Rice farming may look pretty from a distance, with its bucolic images of farmers in conical hats ankle deep in water as they cultivate green sprouts, but it has earned a bad environmental reputation because of its wasteful irrigation systems and incursions into wetlands. But not all rice farming is environmentally destructive.
States have taken action to reduce the amount of carbon dioxide (CO2) released into the air during the burning season (September through early November). And California now regulates toxic releases from rice burning in the Sacramento River Valley.
But not all rice farming is environmentally destructive. Lundberg Family Farms has been growing rice in the Sacramento River Valley since the 1930s. All three generations of Lundbergs are dedicated to growing rice organically.
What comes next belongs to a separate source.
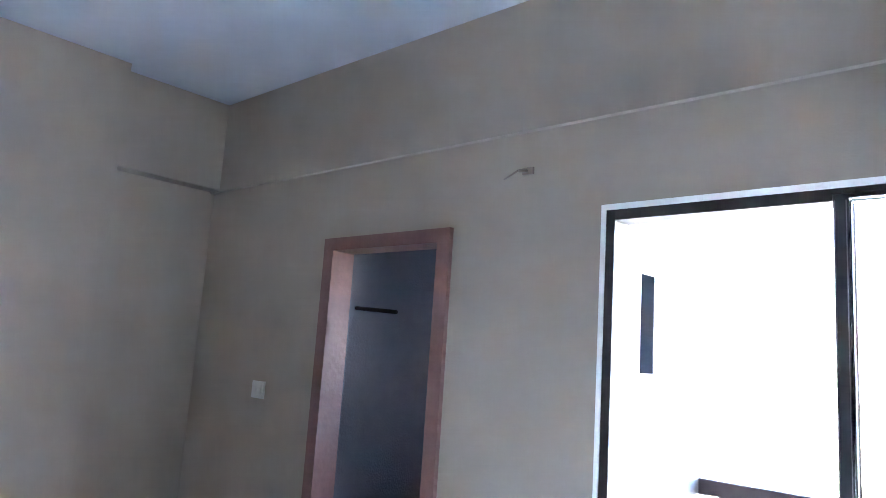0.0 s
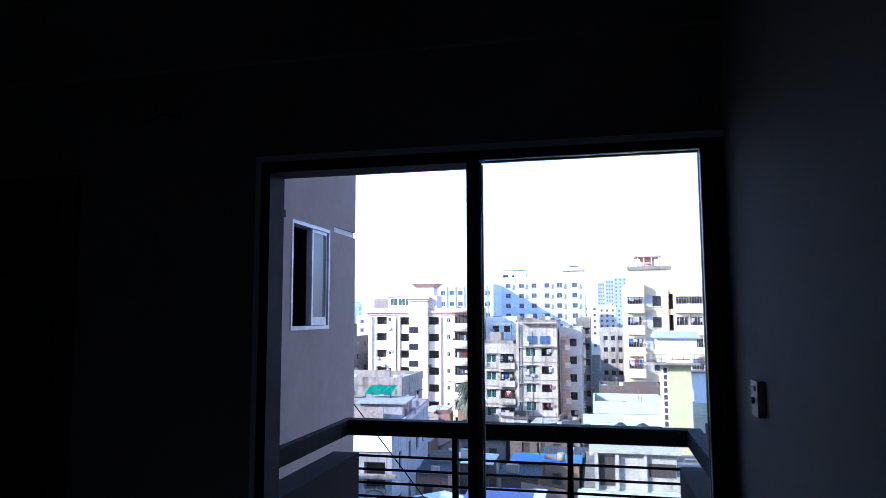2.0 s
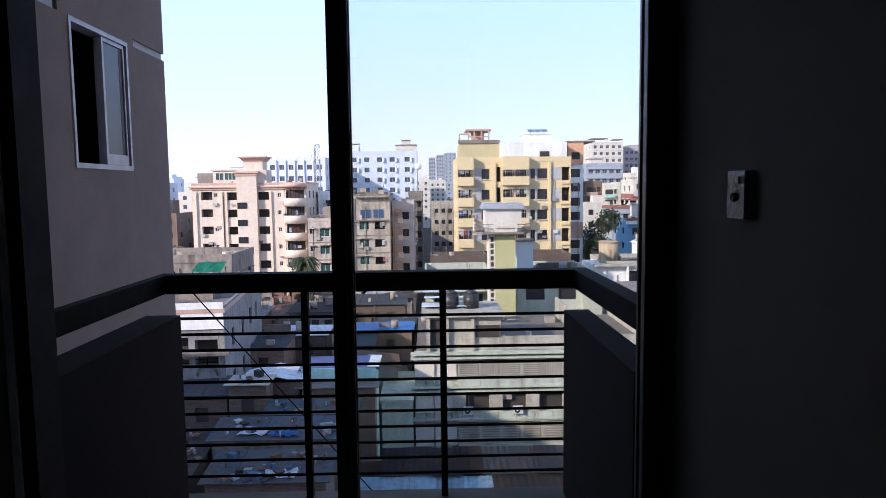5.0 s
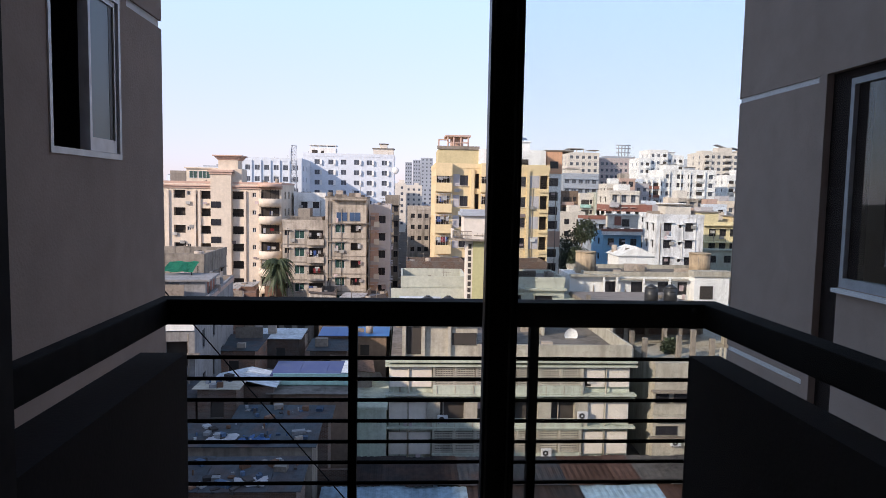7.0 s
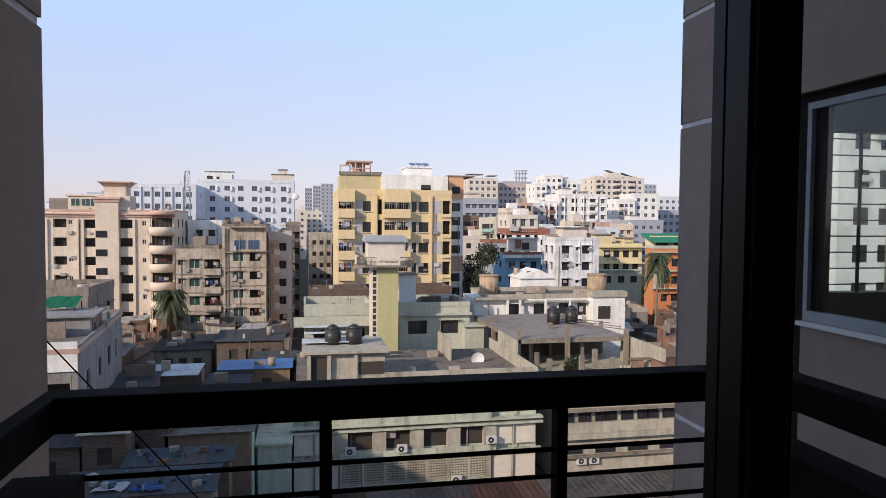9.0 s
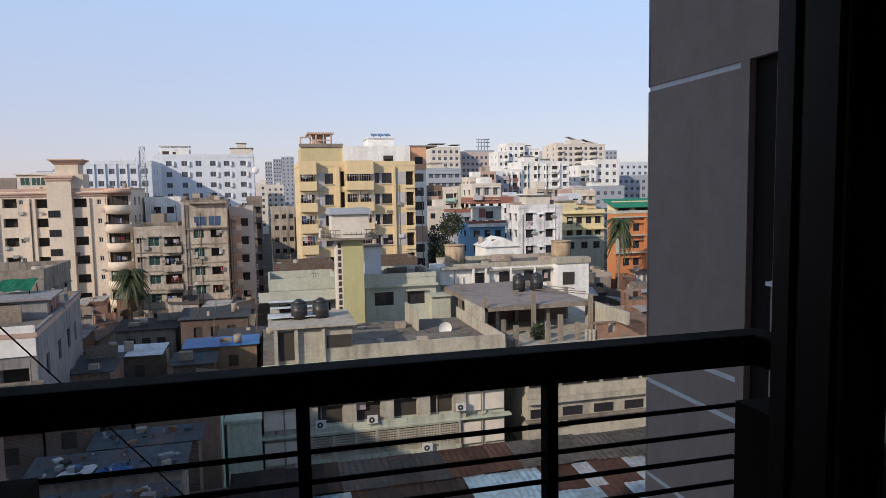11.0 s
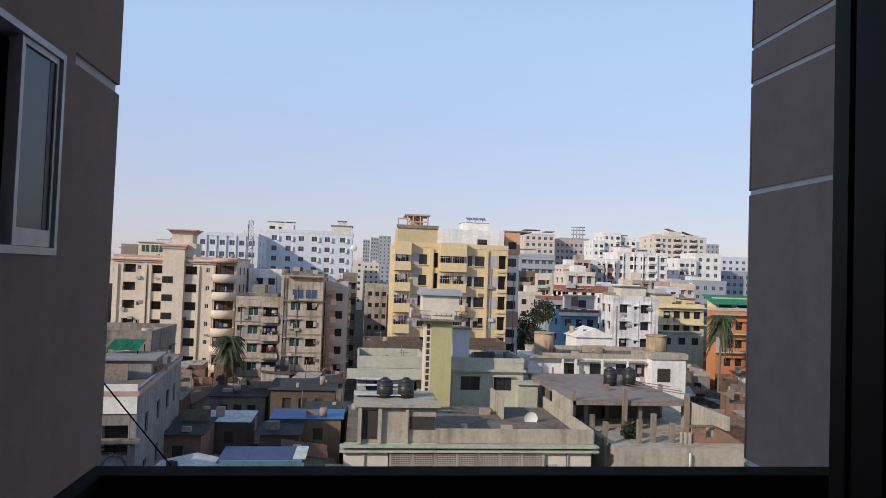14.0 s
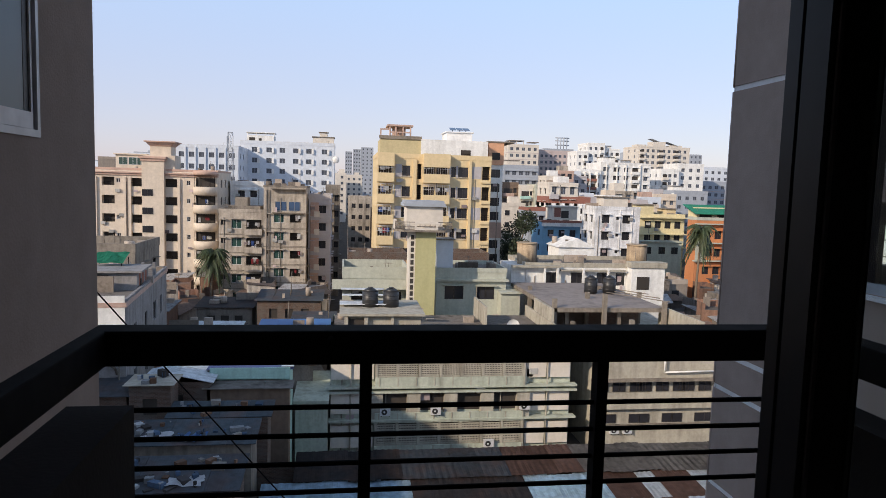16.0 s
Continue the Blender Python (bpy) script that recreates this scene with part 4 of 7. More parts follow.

In place of chemical fertilizer, the farm rotates cover crops such as clover and beans to provide nitrogen. The field is not burned following harvest, but is turned over so the rice waste can fertilize the soil.
The family recently installed a 196-kilowatt solar system that offsets the energy used in its manufacturing plant. The system is expected to produce 350,000 kilowatt-hours of electricity per year, paying for itself in eight years. "The Lundbergs have always been on course when it comes to environmentally friendly practices," says Dan Kalafatas, vice president of 3Phases Energy, a partner in the project. Jessica Lundberg, the company’s vice president, says green practices are in the genes. "My grandfather always said to leave the land better than how you found it," she says.
Only 300,000 acres of natural wetland remain in California’s Central Valley. According to the California Rice Commission, rice farms provide an additional 500,000 acres of sanctuary to more than 200 species of wildlife. Lundberg Family Farms has teamed up with a local conservationist in Live Oak, California to create a duck egg rescue program. Duck eggs are rescued from the rice fields before harvest, incubated, and then released back into the wild upon hatching. More than 20,000 ducks have been saved over the last 15 years.
But the rice industry is only "going green" slowly. Of 520,000 acres of rice in California, only two to three percent are certified organic, and much of the rest is large-scale corporate agriculture. David Coia, a spokesperson for the USA Rice Federation, counters that "the industry is well known for environmental initiatives." He cites water conservation efforts and programs to control soil erosion.
The politics of rice are not always simple. According to Jim Mason, co-author with Peter Singer of The Way We Eat: Why Our Food Choices Matter (Rodale), the green mantra "buy local" may not always apply in the case of the international staple rice.
"It might actually be better to import organically grown food from developing countries where the farmers use very simple, eco-friendly methods," Mason says. The Way We Eat concludes that if Third World rice is imported using a non-fuel intensive means of transportation (such as oceangoing cargo ships), the environmental impact would be far less than that of intensively farmed rice grown in California.